Exercise prompt: Return each line containing "helpers".

Data:
--------
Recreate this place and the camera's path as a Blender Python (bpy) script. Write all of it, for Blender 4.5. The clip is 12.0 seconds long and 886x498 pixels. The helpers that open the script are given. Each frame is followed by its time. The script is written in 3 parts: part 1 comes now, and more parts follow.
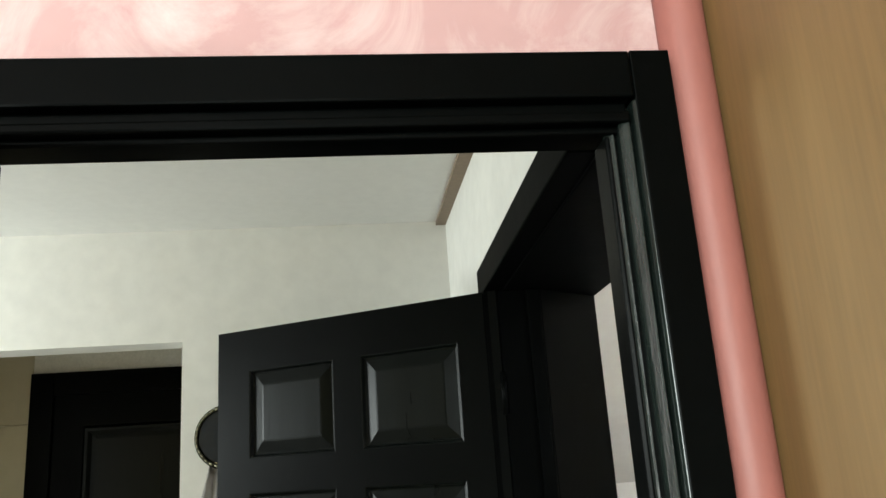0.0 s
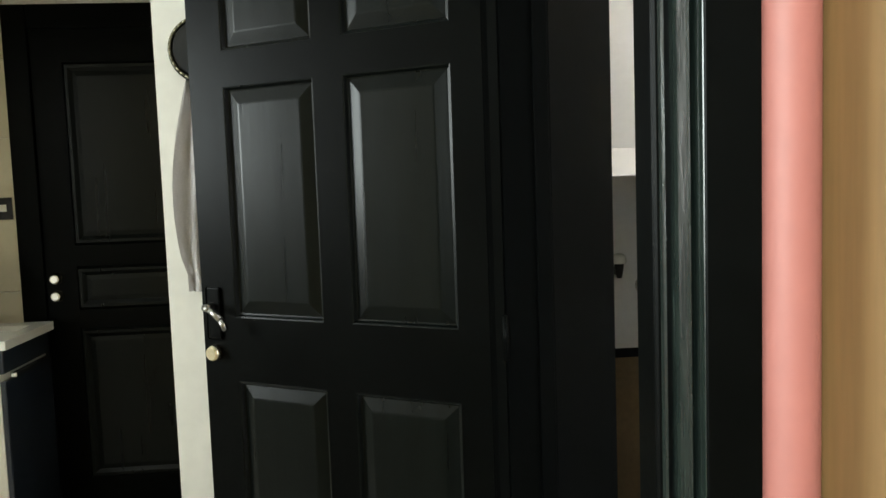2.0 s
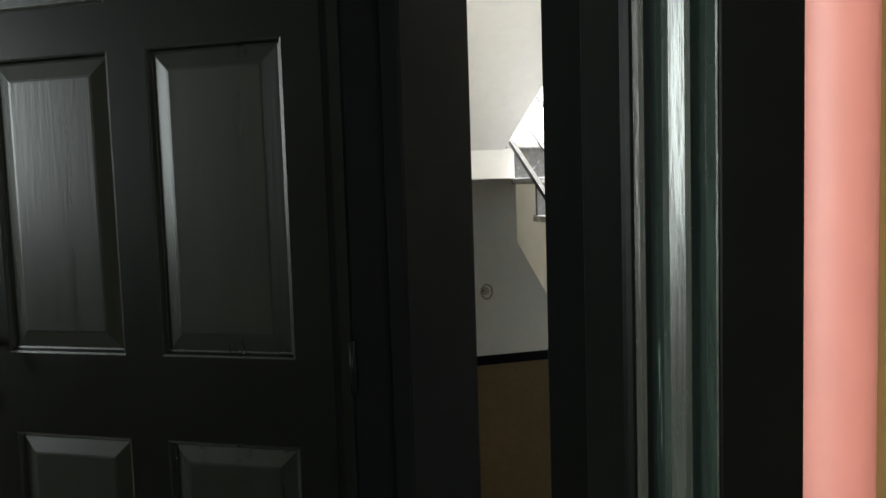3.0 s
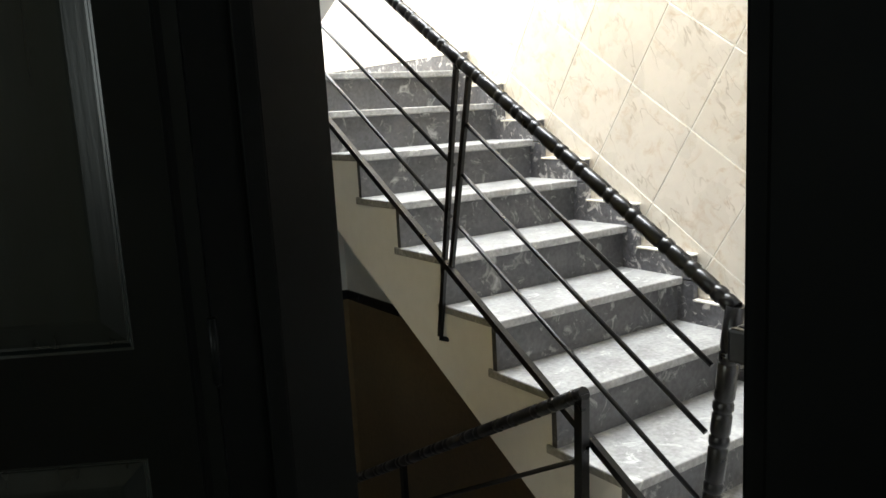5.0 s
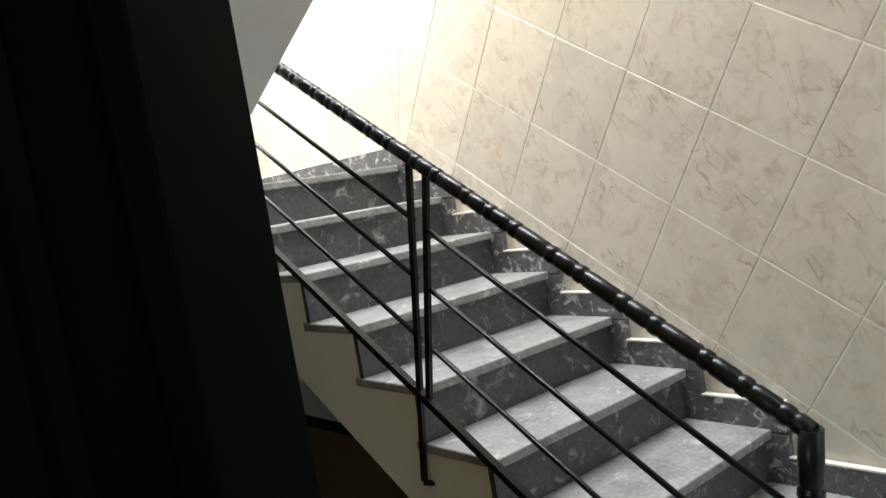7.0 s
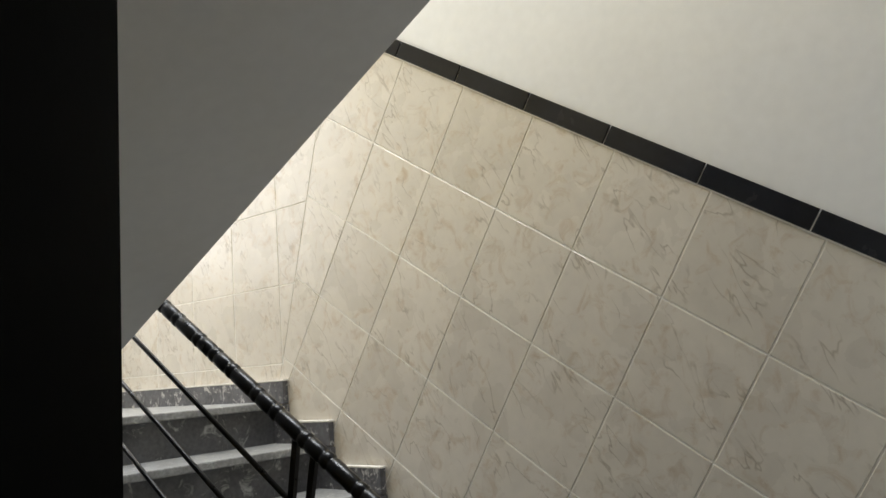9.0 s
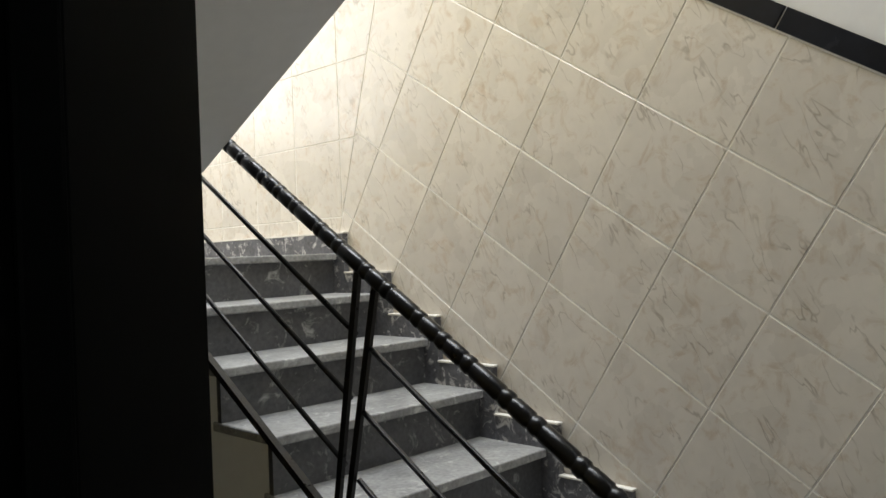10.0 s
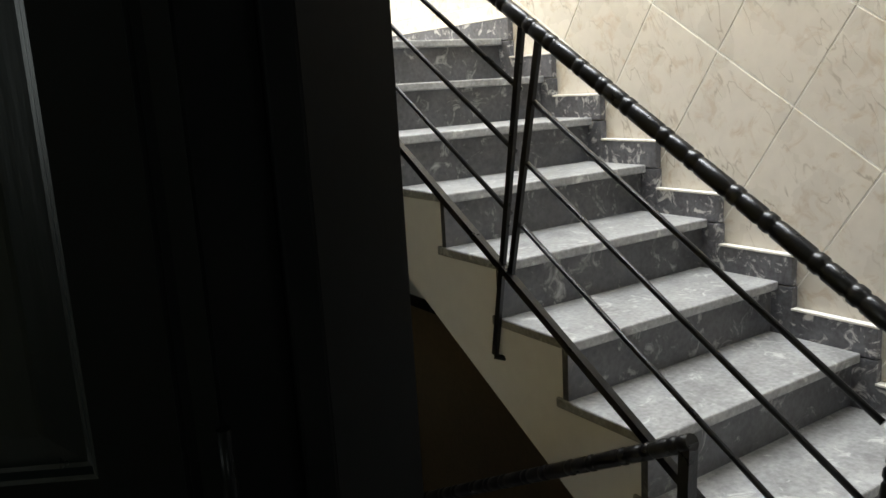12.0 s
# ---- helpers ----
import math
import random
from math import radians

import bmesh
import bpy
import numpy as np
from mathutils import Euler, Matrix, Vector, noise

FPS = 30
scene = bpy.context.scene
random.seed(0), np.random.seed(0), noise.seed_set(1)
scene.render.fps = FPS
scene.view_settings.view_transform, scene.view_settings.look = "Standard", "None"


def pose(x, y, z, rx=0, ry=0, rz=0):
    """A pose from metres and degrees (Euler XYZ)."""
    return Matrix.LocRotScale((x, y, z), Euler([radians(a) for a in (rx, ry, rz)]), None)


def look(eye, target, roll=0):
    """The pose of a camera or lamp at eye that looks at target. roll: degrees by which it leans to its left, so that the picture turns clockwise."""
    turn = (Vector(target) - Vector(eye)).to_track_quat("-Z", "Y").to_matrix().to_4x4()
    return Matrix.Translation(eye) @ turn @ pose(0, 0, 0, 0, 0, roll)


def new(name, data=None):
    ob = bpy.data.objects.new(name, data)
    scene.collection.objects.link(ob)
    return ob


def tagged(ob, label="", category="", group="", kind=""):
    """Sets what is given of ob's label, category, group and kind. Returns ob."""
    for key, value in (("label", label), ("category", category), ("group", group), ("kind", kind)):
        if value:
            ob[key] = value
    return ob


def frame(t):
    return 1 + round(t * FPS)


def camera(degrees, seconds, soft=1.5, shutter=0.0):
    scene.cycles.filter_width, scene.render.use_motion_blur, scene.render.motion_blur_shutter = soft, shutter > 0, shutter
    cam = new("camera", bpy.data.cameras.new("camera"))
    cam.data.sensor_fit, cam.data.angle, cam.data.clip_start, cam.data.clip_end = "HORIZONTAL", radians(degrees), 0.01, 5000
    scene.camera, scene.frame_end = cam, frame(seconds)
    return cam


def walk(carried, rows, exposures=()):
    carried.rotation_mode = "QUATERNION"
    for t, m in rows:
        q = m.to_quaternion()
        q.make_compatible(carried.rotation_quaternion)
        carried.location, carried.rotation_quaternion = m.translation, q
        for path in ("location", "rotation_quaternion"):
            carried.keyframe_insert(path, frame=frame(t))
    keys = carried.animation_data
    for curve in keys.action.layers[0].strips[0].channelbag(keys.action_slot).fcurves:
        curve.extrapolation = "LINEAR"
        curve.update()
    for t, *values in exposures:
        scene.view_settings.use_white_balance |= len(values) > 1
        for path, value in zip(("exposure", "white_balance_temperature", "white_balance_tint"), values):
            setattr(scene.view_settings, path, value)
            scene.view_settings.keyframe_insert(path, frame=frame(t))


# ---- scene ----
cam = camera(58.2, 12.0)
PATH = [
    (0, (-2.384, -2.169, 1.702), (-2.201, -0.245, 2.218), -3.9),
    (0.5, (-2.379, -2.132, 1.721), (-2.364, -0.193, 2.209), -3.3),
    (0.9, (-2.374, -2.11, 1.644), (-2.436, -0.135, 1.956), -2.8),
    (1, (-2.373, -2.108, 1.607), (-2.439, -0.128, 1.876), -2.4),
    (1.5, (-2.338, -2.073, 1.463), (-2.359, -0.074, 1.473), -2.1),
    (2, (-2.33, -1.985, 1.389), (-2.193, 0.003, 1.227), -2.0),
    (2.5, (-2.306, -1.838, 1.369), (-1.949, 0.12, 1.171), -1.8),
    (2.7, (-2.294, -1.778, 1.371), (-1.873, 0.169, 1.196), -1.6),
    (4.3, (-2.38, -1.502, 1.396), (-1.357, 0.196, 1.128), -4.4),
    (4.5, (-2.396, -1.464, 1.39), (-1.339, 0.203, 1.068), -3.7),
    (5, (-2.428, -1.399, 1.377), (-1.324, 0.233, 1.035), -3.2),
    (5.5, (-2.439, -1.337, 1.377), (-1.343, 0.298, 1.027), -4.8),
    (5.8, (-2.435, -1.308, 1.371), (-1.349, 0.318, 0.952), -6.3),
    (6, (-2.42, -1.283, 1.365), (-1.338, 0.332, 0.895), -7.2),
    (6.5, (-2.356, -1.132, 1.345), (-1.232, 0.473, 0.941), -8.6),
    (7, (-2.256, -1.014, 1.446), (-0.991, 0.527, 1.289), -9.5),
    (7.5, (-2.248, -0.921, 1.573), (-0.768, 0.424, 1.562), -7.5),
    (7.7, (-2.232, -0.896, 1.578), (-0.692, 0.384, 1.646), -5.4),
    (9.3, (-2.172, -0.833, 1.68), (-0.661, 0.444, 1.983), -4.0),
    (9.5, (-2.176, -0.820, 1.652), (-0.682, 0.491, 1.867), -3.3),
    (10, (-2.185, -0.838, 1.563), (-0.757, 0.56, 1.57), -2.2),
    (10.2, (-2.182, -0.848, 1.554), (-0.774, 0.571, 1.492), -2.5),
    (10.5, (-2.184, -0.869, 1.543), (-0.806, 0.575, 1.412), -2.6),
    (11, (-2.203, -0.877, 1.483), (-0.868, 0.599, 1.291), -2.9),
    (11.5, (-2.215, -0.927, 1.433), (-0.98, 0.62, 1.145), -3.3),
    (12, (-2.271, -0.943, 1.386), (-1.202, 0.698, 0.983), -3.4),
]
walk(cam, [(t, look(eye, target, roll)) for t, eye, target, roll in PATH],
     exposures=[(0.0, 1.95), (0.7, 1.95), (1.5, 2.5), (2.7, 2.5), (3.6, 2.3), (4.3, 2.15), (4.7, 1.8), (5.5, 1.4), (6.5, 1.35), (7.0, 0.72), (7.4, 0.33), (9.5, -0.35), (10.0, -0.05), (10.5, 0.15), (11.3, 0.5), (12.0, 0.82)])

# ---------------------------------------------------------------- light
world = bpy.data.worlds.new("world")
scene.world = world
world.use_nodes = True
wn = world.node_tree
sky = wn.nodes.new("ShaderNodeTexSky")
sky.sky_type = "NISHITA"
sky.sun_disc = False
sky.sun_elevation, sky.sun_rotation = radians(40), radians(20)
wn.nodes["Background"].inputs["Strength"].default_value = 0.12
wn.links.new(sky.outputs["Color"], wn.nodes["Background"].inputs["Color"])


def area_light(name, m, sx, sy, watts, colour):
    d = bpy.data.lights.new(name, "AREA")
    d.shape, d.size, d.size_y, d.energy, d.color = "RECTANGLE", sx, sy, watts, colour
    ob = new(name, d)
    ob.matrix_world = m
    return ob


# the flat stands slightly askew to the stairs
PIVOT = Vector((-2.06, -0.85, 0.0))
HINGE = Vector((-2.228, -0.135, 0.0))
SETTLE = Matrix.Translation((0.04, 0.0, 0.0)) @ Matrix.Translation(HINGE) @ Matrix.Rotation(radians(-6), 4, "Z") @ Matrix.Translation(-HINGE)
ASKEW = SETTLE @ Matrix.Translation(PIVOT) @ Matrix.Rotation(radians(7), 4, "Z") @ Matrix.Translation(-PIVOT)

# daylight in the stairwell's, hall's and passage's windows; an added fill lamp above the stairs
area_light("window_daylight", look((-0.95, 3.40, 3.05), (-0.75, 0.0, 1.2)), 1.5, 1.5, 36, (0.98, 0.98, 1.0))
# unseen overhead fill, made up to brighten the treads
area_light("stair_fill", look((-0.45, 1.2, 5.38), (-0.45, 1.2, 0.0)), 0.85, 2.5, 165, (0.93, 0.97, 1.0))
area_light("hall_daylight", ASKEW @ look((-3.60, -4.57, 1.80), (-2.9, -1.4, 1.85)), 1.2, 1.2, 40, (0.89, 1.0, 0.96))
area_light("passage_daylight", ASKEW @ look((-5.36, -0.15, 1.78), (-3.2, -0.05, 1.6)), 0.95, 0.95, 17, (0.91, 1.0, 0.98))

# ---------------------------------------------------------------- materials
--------
Result of this task:
Recreate this place and the camera's path as a Blender Python (bpy) script. Write all of it, for Blender 4.5. The clip is 12.0 seconds long and 886x498 pixels. The helpers that open the script are given. Each frame is followed by its time. The script is written in 3 parts: part 1 comes now, and more parts follow.
# ---- helpers ----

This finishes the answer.